I haven’t made the time to read Pope Francis’s Laudato Si yet, but I’ve got it saved in Pocket and plan to tackle it at the end of the week. I’ll probably have Siri read it to me.
In the meantime, Fr. James Martin has a good overview of Laudato Si‘s main themes. From everything I’ve read about it so far, it seems great because it seems like Pope Francis is calling for a sort of personal conversion of heart on environmental matters that’s making people across the spectrum a bit uncomfortable.

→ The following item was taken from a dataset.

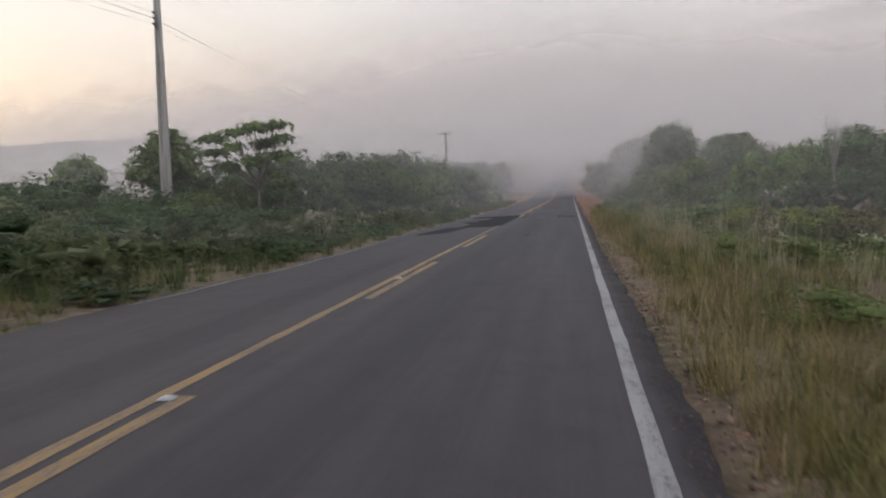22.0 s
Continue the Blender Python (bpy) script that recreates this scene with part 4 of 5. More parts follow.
tree("tree", 25, 172, 4.6, 17, dome(R, 7, 3.0, 4.4, 0.5), OLIVE, 1900, 0.16, "rounded tree at the back of the field", 0.15, 24, .6, ico=ICO1)
tree("tree", 37, 168, 5.0, 18, dome(R, 7, 3.4, 4.8, 0.5), DARKLEAF, 1900, 0.18, "rounded tree at the back of the field", 0.15, 24, .6, ico=ICO1)
tree("tree", 20.5, 127, 3.4, 19, dome(R, 6, 1.5, 3.3, 1.0), DARKLEAF, 1500, 0.11, "young tree beside the unfinished brick house", 0.1, 24, .4, ico=ICO1)
tree("tree", 12.0, 262, 4.2, 20, dome(R, 7, 2.4, 4.2, .4), GREEN, 2200, 0.12, "leafy thicket tree beyond the dirt track", 0.12, 40, .6, ico=ICO1)
lacy = [(-.2, 0, 4.3, 1.2, 1.1, .8), (.9, .3, 4.7, 1.2, 1.2, .75), (1.9, 0, 4.4, 1.3, 1.3, 1.0), (-.6, .4, 3.3, 1.2, 1.2, .8), (.9, -.2, 3.2, 1.4, 1.4, 1.0), (-1.2, 0, 3.9, .8, .8, .5)]
lacy += [(-1.4 - 2.3 * u + R.uniform(-.25, .25), R.uniform(-.7, .9), 4.0 - 1.6 * u + R.uniform(-.35, .3), .5, .5, .34) for u in (0, .1, .2, .3, .4, .5, .6, .7, .85, 1.0)]
lacy += [(R.uniform(-.9, 2.0), R.uniform(-.8, .8), R.uniform(4.9, 5.6), .36, .36, .25) for _ in range(10)]
tree("tree", 9.4, 90.5, 5.5, 21, lacy, OLIVE, 12000, 0.040, "lacy tree leaning out over the verge", 0.14, 70, .5, inner=.6, ico=ICO1, clump=.26, spray=.08)
for k, (x, y, h) in enumerate(((-9.5, 212.5, 5.0), (-10.0, 215.5, 4.9), (-8.7, 162.8, 4.2), (-8.4, 166.6, 4.0))):
    lace = [(R.uniform(-.7, .7), R.uniform(-.7, .7), R.uniform(h - 1.4, h - .2), .3, .3, .18) for _ in range(9)]
    tree("sapling", x, y, h, 30 + k, lace, OLIVE, 700, 0.075, "thin see-through sapling sticking out of the thicket", 0.05, 24, .5, inner=.3, ico=ICO1, clump=.2)


def dead_tree(x, y, h, seed, w):
    rng = np.random.default_rng(seed)
    root = thing("dead_tree", "bare pale dead tree standing in the thicket", "tree")
    pieces = [tube([(0, 0, -.3), (.1, 0, h * .3), (.05, .1, h * .55)], (.09, .07, .05), 6)]
    for k in range(9):
        a = rng.uniform(0, 6.28)
        p0 = np.array((.05, .05, h * rng.uniform(.3, .55)))
        p2 = np.array((math.cos(a) * w * rng.uniform(.4, 1), math.sin(a) * w * rng.uniform(.4, 1), h * rng.uniform(.8, 1.02)))
        p1 = (p0 + p2) / 2 + (0, 0, .25) + rng.normal(0, .12, 3)
        pieces.append(tube([p0, p1, p2], (.035, .022, .008), 5))
        for _ in range(5):
            s = rng.uniform(.2, 1)
            q = p1 * (1 - s) + p2 * s
            pieces.append(tube([q, q + rng.normal(0, .28, 3) + (0, 0, .22)], (.011, .004), 4))
    part("deadwood", mesh_of("deadwood", *merge(pieces), PALEBARK), root)
    root.matrix_basis = Matrix.Translation((x, y, float(ground_z(x, y))))


dead_tree(9.6, 57.5, 4.7, 3, 1.3)
dead_tree(10.2, 53.5, 5.0, 4, .8)
dead_tree(10.6, 8.5, 3.6, 5, 1.2)
dead_tree(17.2, 203, 5.4, 6, .8)


def reed_clump(seed):
    rng = np.random.default_rng(seed)
    root = thing("reed_clump", "clump of pale dry reed stalks", "reeds", group="dry reeds")
    stalks, heads = [], []
    for _ in range(15):
        a, hgt = rng.uniform(0, 6.28), rng.uniform(.4, .9)
        b = rng.normal(0, .16, 2)
        tip = b + np.array((math.cos(a), math.sin(a))) * rng.uniform(.05, .35)
        stalks.append(tube([(b[0], b[1], -.05), ((b[0] + tip[0]) / 2, (b[1] + tip[1]) / 2, hgt * .6), (tip[0], tip[1], hgt)], (.0055, .005, .0025), 4))
        heads.append(leaves(rng, np.array((tip[0], tip[1], hgt)) + rng.normal(0, .04, (6, 3)), np.tile((0, 0, 1.0), (6, 1)), .07, .6, .16))
    sv, sf = merge(stalks)
    hv, hf = merge(heads)
    tagged(part("reed_stalk", mesh_of("reed_stalk", np.concatenate([sv, hv]), [sf, hf + len(sv)], REED), root), kind="stuff")
    return root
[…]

I’ll write more about this when I’be read it, but in the meantime here’s an excerpt from Fr. Martin:
One of the greatest contributions of “Laudato Si” is that it offers what theologians call a “systematic” approach to an issue. First, he links all of us to creation: “We are part of nature, included in it, and thus in constant interaction with it”. But our decisions, particularly about production and consumption, have an inevitable effect on the environment. Pope Francis links a “magical conception of the market,” which privileges profit over the impact on the poor, with the abuse of the environment. Needless to say, a heedless pursuit of money that sets aside the interests of the marginalized and leads to the ruination of the planet are connected. Early on, he points to St. Francis of Assisi, who shows how “inseparable the bond is between concern for nature, justice for the poor, commitment to society and interior peace”. Far from offering a naïve condemnation of capitalism, Pope Francis provides an intelligent critique of the limits of the market, especially where it fails to provide for the poor. “Profit,” he says, “cannot be the sole criterion” of our decisions.